═════ DATA FOR PROCESSING

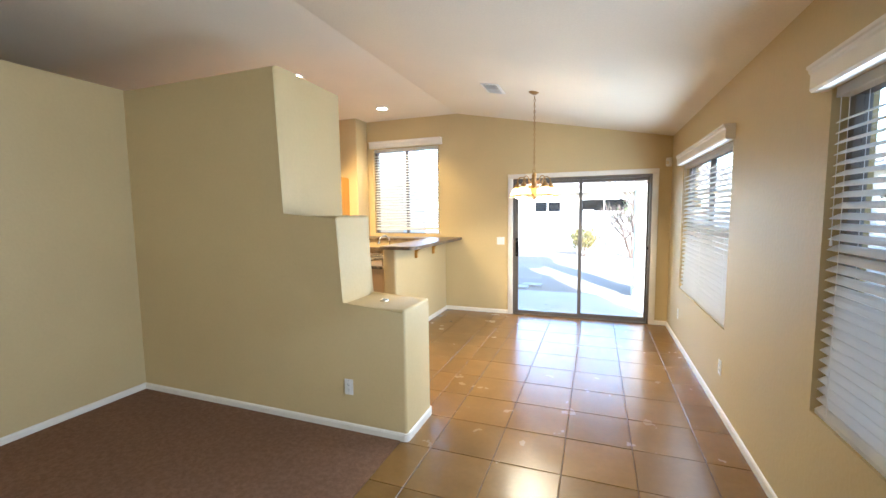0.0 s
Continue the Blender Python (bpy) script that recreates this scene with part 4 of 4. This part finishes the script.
part("chute", lathe([(0.022, 0), (0.028, 0.03), (0.02, 0.03), (0.015, 0)], 16, m=Matrix.Translation((DX0 + 0.12, 0.02, DZ1 - 0.148))), BLACKMATT, dsp)
part("drip_tray", one_box(DX0 + 0.013, -0.012, DZ0 + 0.015, DX1 - 0.013, 0.045, DZ0 + 0.024, bevel=0.003), STEEL, dsp, "grey drip tray")

# ---- light fittings ----
CH = Vector((-1.558, -1.642, 0))
ceil_z = LOW_C + slope * CH.x + 0.018
chand = thing("chandelier", "antique brass chandelier with five lit alabaster glass shades", "chandelier", pose(CH.x, CH.y, -0.008))
part("canopy", lathe([(0.0, ceil_z - 0.034), (0.018, ceil_z - 0.033), (0.045, ceil_z - 0.018), (0.062, ceil_z - 0.004), (0.064, ceil_z + 0.006), (0, ceil_z + 0.006)], 28), BRASS, chand, smooth=True)
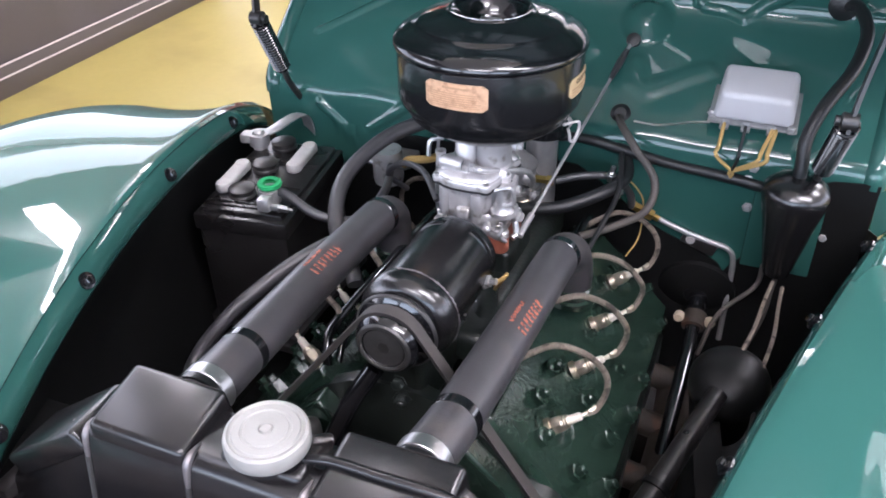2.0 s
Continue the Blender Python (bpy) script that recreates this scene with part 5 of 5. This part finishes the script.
part("felt_washer", put(lathe([(0.0095, 0.047), (0.018, 0.046), (0.020, 0.049), (0.019, 0.0535), (0.014, 0.0545), (0.0105, 0.053)], 22, False), post1 + Vector((0, 0.004, -0.004))), GREENFELT, bat, "bright green felt washer")
part("cable_clamp", join(put(lathe([(0.0125, 0.016), (0.0175, 0.016), (0.0175, 0.040), (0.0125, 0.040)], 16, False), post1), bbox(post1.x + 0.002, post1.y - 0.024, BZ + 0.026, 0.022, 0.022, 0.024, 0.005), bbox(post1.x + 0.018, post1.y - 0.026, BZ + 0.022, 0.026, 0.009, 0.009, 0.002)), DULL, bat, "grey cable clamp")
part("clamp_bolt", put(hexbolt(0.006, 0.016, 0.008), (post1.x + 0.026, post1.y - 0.026, BZ + 0.022), (1, -0.1, 0)), STEEL, bat)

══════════

**EXERCISE INSTRUCTIONS:** Give an exact copy of the material, leaving out every picture.

**THE SOLUTION:**
0.0 s
Continue the Blender Python (bpy) script that recreates this scene with part 4 of 4. This part finishes the script.
part("chute", lathe([(0.022, 0), (0.028, 0.03), (0.02, 0.03), (0.015, 0)], 16, m=Matrix.Translation((DX0 + 0.12, 0.02, DZ1 - 0.148))), BLACKMATT, dsp)
part("drip_tray", one_box(DX0 + 0.013, -0.012, DZ0 + 0.015, DX1 - 0.013, 0.045, DZ0 + 0.024, bevel=0.003), STEEL, dsp, "grey drip tray")

# ---- light fittings ----
CH = Vector((-1.558, -1.642, 0))
ceil_z = LOW_C + slope * CH.x + 0.018
chand = thing("chandelier", "antique brass chandelier with five lit alabaster glass shades", "chandelier", pose(CH.x, CH.y, -0.008))
part("canopy", lathe([(0.0, ceil_z - 0.034), (0.018, ceil_z - 0.033), (0.045, ceil_z - 0.018), (0.062, ceil_z - 0.004), (0.064, ceil_z + 0.006), (0, ceil_z + 0.006)], 28), BRASS, chand, smooth=True)
2.0 s
Continue the Blender Python (bpy) script that recreates this scene with part 5 of 5. This part finishes the script.
part("felt_washer", put(lathe([(0.0095, 0.047), (0.018, 0.046), (0.020, 0.049), (0.019, 0.0535), (0.014, 0.0545), (0.0105, 0.053)], 22, False), post1 + Vector((0, 0.004, -0.004))), GREENFELT, bat, "bright green felt washer")
part("cable_clamp", join(put(lathe([(0.0125, 0.016), (0.0175, 0.016), (0.0175, 0.040), (0.0125, 0.040)], 16, False), post1), bbox(post1.x + 0.002, post1.y - 0.024, BZ + 0.026, 0.022, 0.022, 0.024, 0.005), bbox(post1.x + 0.018, post1.y - 0.026, BZ + 0.022, 0.026, 0.009, 0.009, 0.002)), DULL, bat, "grey cable clamp")
part("clamp_bolt", put(hexbolt(0.006, 0.016, 0.008), (post1.x + 0.026, post1.y - 0.026, BZ + 0.022), (1, -0.1, 0)), STEEL, bat)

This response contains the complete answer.